- Written problem
All lines below must be repeated exactly, with the pictures omitted.

======== Data block ========

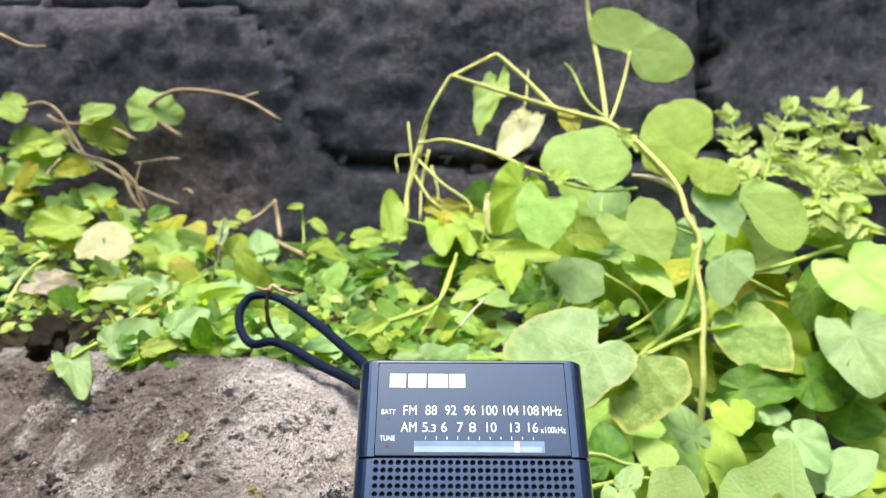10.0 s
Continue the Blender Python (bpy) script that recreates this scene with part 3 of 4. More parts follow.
def leaf_mesh(kind, seed, rings=9, spokes=56, hole=None, crinkle=0.0):
    """A thin, cupped and rippled blade; stalk end at the origin, tip at y = 1, half as wide again as its shape says."""
    rnd = random.Random(seed)
    uneven = kind in PROFILES
    knots = None if uneven else [(radians(a), r) for a, r in SHAPES[kind]]
    calm = 0.32 if uneven else 1.0
    ph = [rnd.uniform(0, 6.28) for _ in range(6)]
    cup, fold, droop = calm * rnd.uniform(0.02, 0.16), calm * rnd.uniform(0.04, 0.20), calm * rnd.uniform(0.05, 0.28)
    verts, rim, faces = [(0, 0, 0)], [0.0], []
    for k in range(spokes):
        a = -math.pi + 2 * math.pi * (k + 0.5) / spokes
        if uneven:
            r = profile(PROFILES[kind], a) * (1 + 0.012 * math.sin(11 * a + ph[1]) + 0.008 * math.sin(23 * a + ph[2]))
        else:
            turn = abs(a)
            r = 0.4 * along(turn, knots) + 0.3 * (along(min(math.pi, turn + 0.09), knots) + along(abs(turn - 0.09), knots))
            r *= 1 + 0.045 * math.sin(3 * a + ph[0]) + 0.022 * math.sin(7 * a + ph[1]) + 0.008 * math.sin(19 * a + ph[2])
        for j in range(1, rings + 1):
            f = j / rings
            q = r * f
            x, y = q * math.sin(a), q * math.cos(a)
            z = cup * q * q * (1 if ph[3] < 3.6 else -0.7) + fold * abs(x) * 0.8 - droop * max(0.0, y) ** 2
            z += -0.014 * calm * calm * q * math.cos(7.5 * a) + calm * (0.10 * f * f * q * math.sin(3 * a + ph[4]) + 0.045 * f ** 3 * math.sin(8 * a + ph[5])) + calm * calm * 0.018 * f ** 2 * math.sin(17 * a + ph[0])
            if crinkle:
                z += crinkle * (abs(noise.noise(Vector((x * 9 + y * 4, y * 11 - x * 3, seed)))) + 0.4 * noise.noise(Vector((x * 24, y * 24, seed))))
            verts.append((x, y, z))
            rim.append(f)
    for k in range(spokes):
        a, b = 1 + k * rings, 1 + ((k + 1) % spokes) * rings
        faces.append((0, b, a))
        for j in range(rings - 1):
            faces.append((a + j, b + j, b + j + 1, a + j + 1))
    if hole:
        keep = []
        for f in faces:
            cx, cy = (sum(verts[i][m] for i in f) / len(f) for m in (0, 1))
            if math.hypot((cx - hole[0]) * 1.25, cy - hole[1]) > hole[2]:
                keep.append(f)
        faces = keep
    half = max(abs(v[0]) for v in verts)
    me = mesh_of("leaf", [(v[0], v[1], v[2]) for v in verts], faces, True)
    me.attributes.new("rim", "FLOAT", "POINT").data.foreach_set("value", rim)
    return me, half


BLADES = {}
for kind_name in SHAPES:
    BLADES[kind_name] = [leaf_mesh(kind_name, s) for s in range(5)]
for kind_name in PROFILES:
    BLADES[kind_name] = [leaf_mesh(kind_name, 30, 12, 80)]
BLADES["holed"] = [leaf_mesh("folded", 11, 44, 170, (-0.141, 0.372, 0.062))]
BLADES["crinkled"] = [leaf_mesh("square", 21, 36, 130, None, 0.035)]
SMALL = {k: [leaf_mesh(k, s + 30, 4, 28 if k != "cut" else 60) for s in range(4)] for k in ("heart", "oval", "round", "lobed", "cut")}
PAINTED = {}
LENS_EYE = Vector((-0.007, -0.16, 0.215))
dice = random.Random(4)


def painted(kind, index, colour, small=False):
    """One mesh for each blade and colour, shared by alike leaves."""
    key = (kind, index, colour, small)
    if key not in PAINTED:
        me, half = (SMALL if small else BLADES)[kind][index]
        me = me.copy()
        me.materials.append(LEAF[colour])
        PAINTED[key] = me, half
    return PAINTED[key]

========

- The result
10.0 s
Continue the Blender Python (bpy) script that recreates this scene with part 3 of 4. More parts follow.
def leaf_mesh(kind, seed, rings=9, spokes=56, hole=None, crinkle=0.0):
    """A thin, cupped and rippled blade; stalk end at the origin, tip at y = 1, half as wide again as its shape says."""
    rnd = random.Random(seed)
    uneven = kind in PROFILES
    knots = None if uneven else [(radians(a), r) for a, r in SHAPES[kind]]
    calm = 0.32 if uneven else 1.0
    ph = [rnd.uniform(0, 6.28) for _ in range(6)]
    cup, fold, droop = calm * rnd.uniform(0.02, 0.16), calm * rnd.uniform(0.04, 0.20), calm * rnd.uniform(0.05, 0.28)
    verts, rim, faces = [(0, 0, 0)], [0.0], []
    for k in range(spokes):
        a = -math.pi + 2 * math.pi * (k + 0.5) / spokes
        if uneven:
            r = profile(PROFILES[kind], a) * (1 + 0.012 * math.sin(11 * a + ph[1]) + 0.008 * math.sin(23 * a + ph[2]))
        else:
            turn = abs(a)
            r = 0.4 * along(turn, knots) + 0.3 * (along(min(math.pi, turn + 0.09), knots) + along(abs(turn - 0.09), knots))
            r *= 1 + 0.045 * math.sin(3 * a + ph[0]) + 0.022 * math.sin(7 * a + ph[1]) + 0.008 * math.sin(19 * a + ph[2])
        for j in range(1, rings + 1):
            f = j / rings
            q = r * f
            x, y = q * math.sin(a), q * math.cos(a)
            z = cup * q * q * (1 if ph[3] < 3.6 else -0.7) + fold * abs(x) * 0.8 - droop * max(0.0, y) ** 2
            z += -0.014 * calm * calm * q * math.cos(7.5 * a) + calm * (0.10 * f * f * q * math.sin(3 * a + ph[4]) + 0.045 * f ** 3 * math.sin(8 * a + ph[5])) + calm * calm * 0.018 * f ** 2 * math.sin(17 * a + ph[0])
            if crinkle:
                z += crinkle * (abs(noise.noise(Vector((x * 9 + y * 4, y * 11 - x * 3, seed)))) + 0.4 * noise.noise(Vector((x * 24, y * 24, seed))))
            verts.append((x, y, z))
            rim.append(f)
    for k in range(spokes):
        a, b = 1 + k * rings, 1 + ((k + 1) % spokes) * rings
        faces.append((0, b, a))
        for j in range(rings - 1):
            faces.append((a + j, b + j, b + j + 1, a + j + 1))
    if hole:
        keep = []
        for f in faces:
            cx, cy = (sum(verts[i][m] for i in f) / len(f) for m in (0, 1))
            if math.hypot((cx - hole[0]) * 1.25, cy - hole[1]) > hole[2]:
                keep.append(f)
        faces = keep
    half = max(abs(v[0]) for v in verts)
    me = mesh_of("leaf", [(v[0], v[1], v[2]) for v in verts], faces, True)
    me.attributes.new("rim", "FLOAT", "POINT").data.foreach_set("value", rim)
    return me, half


BLADES = {}
for kind_name in SHAPES:
    BLADES[kind_name] = [leaf_mesh(kind_name, s) for s in range(5)]
for kind_name in PROFILES:
    BLADES[kind_name] = [leaf_mesh(kind_name, 30, 12, 80)]
BLADES["holed"] = [leaf_mesh("folded", 11, 44, 170, (-0.141, 0.372, 0.062))]
BLADES["crinkled"] = [leaf_mesh("square", 21, 36, 130, None, 0.035)]
SMALL = {k: [leaf_mesh(k, s + 30, 4, 28 if k != "cut" else 60) for s in range(4)] for k in ("heart", "oval", "round", "lobed", "cut")}
PAINTED = {}
LENS_EYE = Vector((-0.007, -0.16, 0.215))
dice = random.Random(4)


def painted(kind, index, colour, small=False):
    """One mesh for each blade and colour, shared by alike leaves."""
    key = (kind, index, colour, small)
    if key not in PAINTED:
        me, half = (SMALL if small else BLADES)[kind][index]
        me = me.copy()
        me.materials.append(LEAF[colour])
        PAINTED[key] = me, half
    return PAINTED[key]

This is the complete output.